By Our Special Correspondent

THIRUVANANTHAPURAM, FEB. 12. The BJP State president, P.S. Sreedharan Pillai, has said that leaders from other political parties and film personalities in Kerala will join the party in the coming weeks.

Addressing a press conference here on Thursday, the BJP leader said the party unit was getting many applications both from people with high qualification and from others to join the party. The party had adopted a strategy to welcome such people into the party

Mr. Pillai announced that the former Managing Director of the Kerala Water Authority, N.S. Balachandran Nair, the former DIG of Police and grandson of Ayyankali, P. Sasidharan, and Brigadier R.V. Nair joined the party today. The former Accountant General, James K. Joseph, had joined the party earlier.

He said that they had joined the party not for any positions or tickets for the elections. They wanted to partake in the efforts to take the country forward. He, however, said that there was no ban against giving seats to new entrants. "Candidates for elections are selected on the basis of several criteria. Seats were not a reward or award for party work," he said.

"India is moving forward. Where is Kerala headed for?" will be the campaign point of the party in the State, he said. Kerala had wasted crores of funds allocated to it under various programmes. The MPs from the State had allowed Rs. 82 crores out of Rs. 312 crores allotted to them under the MPs Local Area Development fund to lapse.

There was even a Raja Sabha member who had not spent any money from the funds allocated to him. The State could not claim the second stage of assistance for comprehensive rural development totalling Rs. 35 crores between 1998 and 2002 because of delay in spending the assistance sanctioned in the first stage. The Anthoyodaya Anna Yojana Scheme too was not properly made use of by the State.

The State had lost Rs. 3.75 crores for failure to distribute assistance under centrally sponsored schemes in the agriculture sector. Half of the Rs. 50 crores allocated for handloom development was lost as no suitable project was submitted. It also lost Rs. 30 crores that was available for rural water supply schemes in 2002-03, as the norms were not kept.

Much of the money allocated for scheduled caste and scheduled tribe welfare were diverted or allowed to lapse. It lost Rs. 100 crores as matching fund for intensive energy development as proper steps were not take to obtain it.

Another Rs. 60 crores was lost because the State Electricity Regulatory Commission was not formed in time.

Referring to the criticism made by the Chief Minister, A. K. Antony, about poor allocations for Kerala in the Central Budget for the coming year, Mr. Pillai said the State had submitted no proposal for national medical science institute announced in the Budget. The State lost special agricultural produces export zone as no project was submitted.

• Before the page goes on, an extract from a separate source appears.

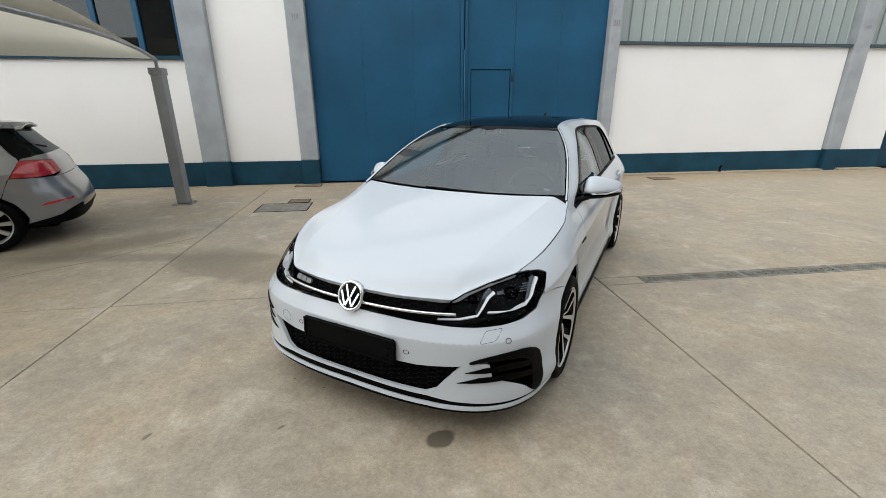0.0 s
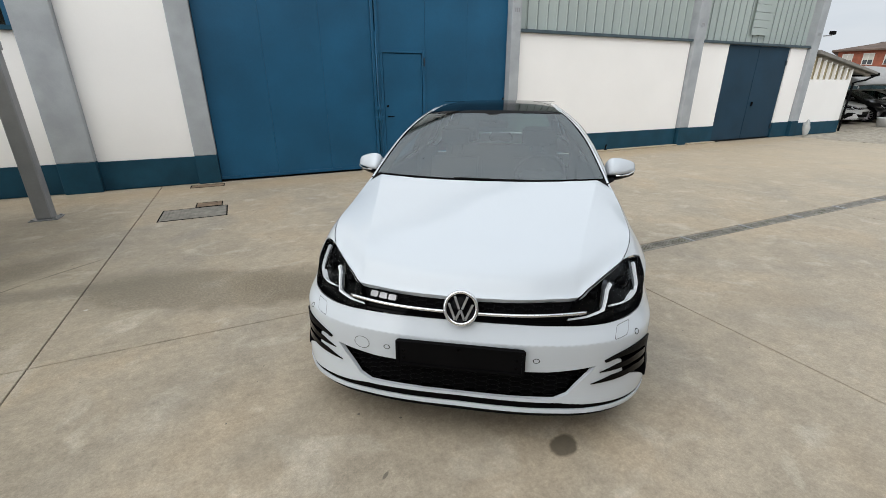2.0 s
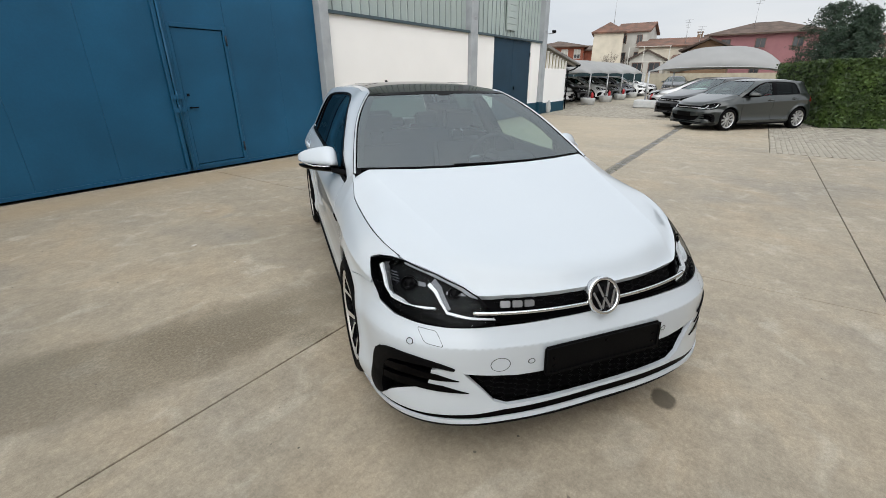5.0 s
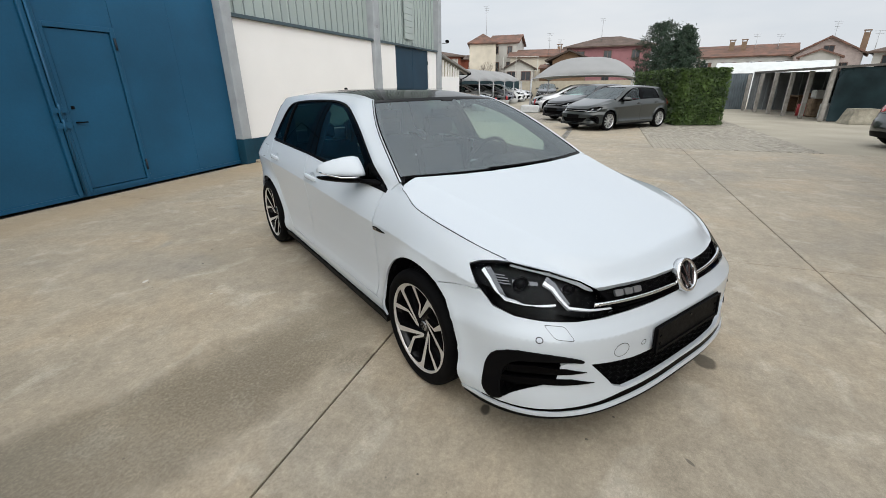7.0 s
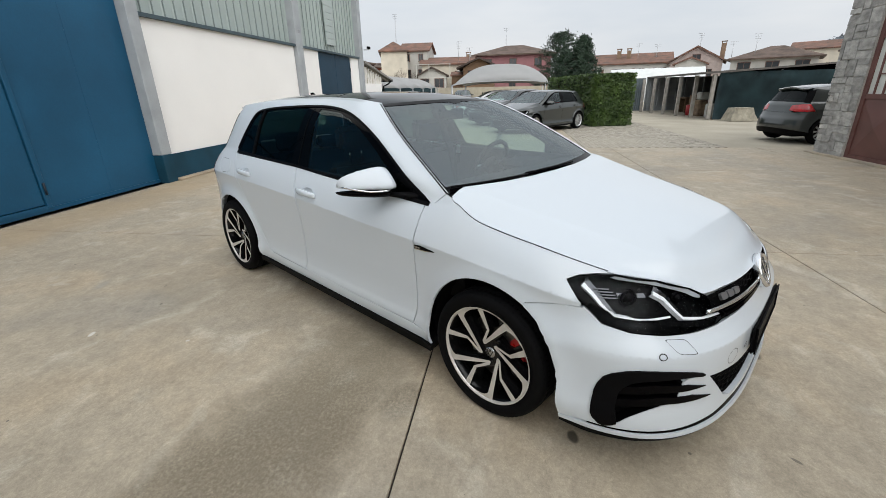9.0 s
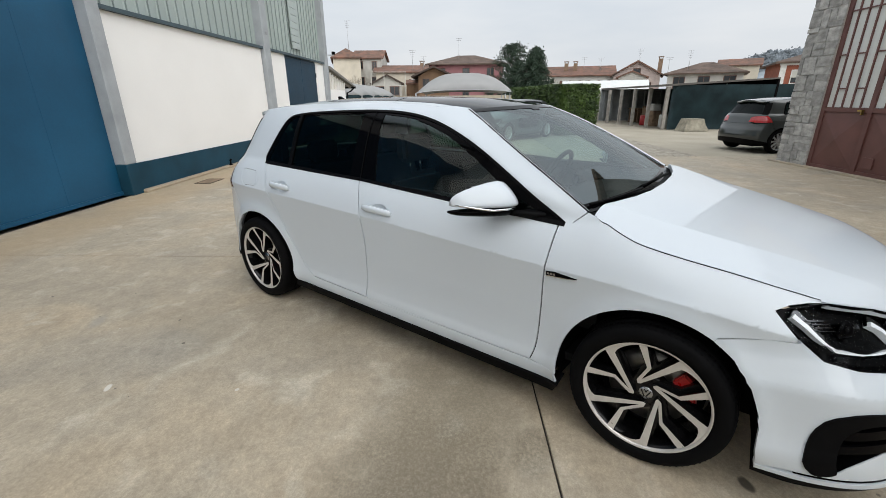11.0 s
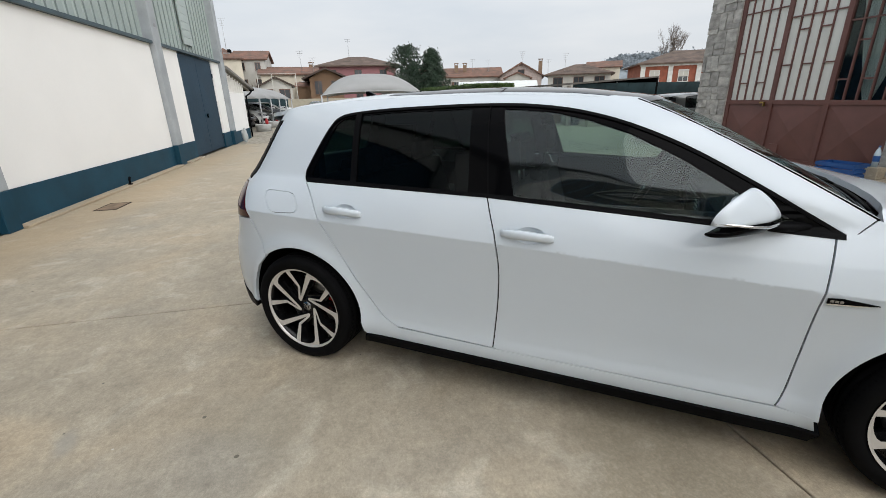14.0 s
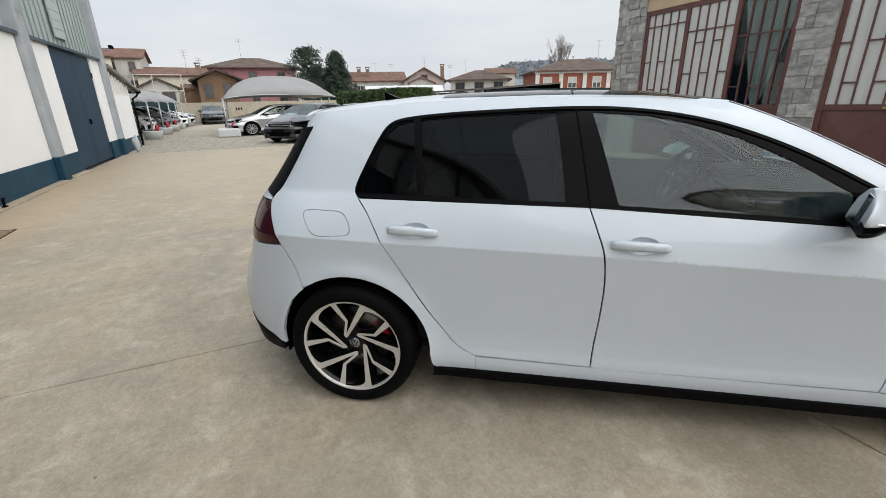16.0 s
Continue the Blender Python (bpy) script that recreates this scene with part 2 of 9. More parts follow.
    blot((-2.93, -7.31, 60), (0.035, 0.016), 0.6, 1.0, (0.14, 0.125, 0.10), 0.8, warp=0.7, noise_scale=20)
    blot((-2.27, -7.33, 40), (0.030, 0.010), 0.6, 1.0, (0.12, 0.105, 0.085), 0.8, warp=0.7, noise_scale=20)
    blot((-1.74, -3.425, 20), (0.040, 0.018), 0.6, 1.0, (0.62, 0.60, 0.55), 0.9, warp=0.7, noise_scale=22)
    # scattered grit and pits
    for vs, lim, colour, seed in ((3.1, 0.020, (0.13, 0.11, 0.085), 0.0), (5.3, 0.024, (0.16, 0.14, 0.11), 7.0), (2.3, 0.022, (0.55, 0.52, 0.46), 3.0)):
        of = n.new("ShaderNodeVectorMath")
        of.inputs[1].default_value = (seed, seed * 0.7, 0)
        l.new(tc.outputs["Object"], of.inputs[0])
        fl2 = n.new("ShaderNodeVectorMath")
        fl2.operation = "MULTIPLY"
        l.new(of.outputs[0], fl2.inputs[0])
        fl2.inputs[1].default_value = (1, 1, 0)
        vo = n.new("ShaderNodeTexVoronoi")
        vo.inputs["Scale"].default_value = vs
        l.new(fl2.outputs[0], vo.inputs["Vector"])
        sp = n.new("ShaderNodeSeparateColor")
        l.new(vo.outputs["Color"], sp.inputs[0])
        th = n.new("ShaderNodeMath")
        th.operation = "MULTIPLY"
        l.new(sp.outputs[0], th.inputs[0])
        th.inputs[1].default_value = lim * 1.6
        lt = n.new("ShaderNodeMath")
        lt.operation = "LESS_THAN"
        l.new(vo.outputs["Distance"], lt.inputs[0])
        l.new(th.outputs[0], lt.inputs[1])
        mx = n.new("ShaderNodeMix")
        mx.data_type = "RGBA"
        l.new(lt.outputs[0], mx.inputs["Factor"])
        l.new(last, mx.inputs[6])
        mx.inputs[7].default_value = (*colour, 1)
        last = mx.outputs[2]
    # rusty, ochre run-off along the hall wall
    blot((4.0, -0.55, 0), (14.0, 0.6), 0.3, 1.3, (0.42, 0.31, 0.185), 0.55, noise_scale=0.9)
    blot((10.0, -3.0, 0), (6.0, 3.0), 0.2, 1.3, (0.47, 0.39, 0.28), 0.55, noise_scale=0.7)
    l.new(last, b.inputs["Base Color"])
    return m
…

As many as 20 zones had been sanctioned in the country. It lost funds for copra procurement in 2000-02 owing to irregularities in the spending of Rs. 132 crores out of Rs. 282 crores sanctioned for procurement.

The amount sanctioned under Coconut Technology Mission lapsed, as a project was not submitted in time. Central assistance of Rs. 272 crores for the Pampa Action Plan was yet to be received, as the project had not been submitted.

The University of Kerala lost Rs. 54 lakhs from the UGC as accounts pertaining to the 1997-2002 period was not submitted. About 50 per cent of Rs. 17.12 crores allocated for social welfare was also lost owing to ineptness, he said.

He denied that import policies of the Central Government had harmed the agriculture sector in the State. The Centre wanted to prepare the State to be internationally competitive. The prices of coconut and rubber were now high.

He said no decision had been taken yet on licensing deep-sea fishing vessels and this was not the reason for drop in marine exports from the State.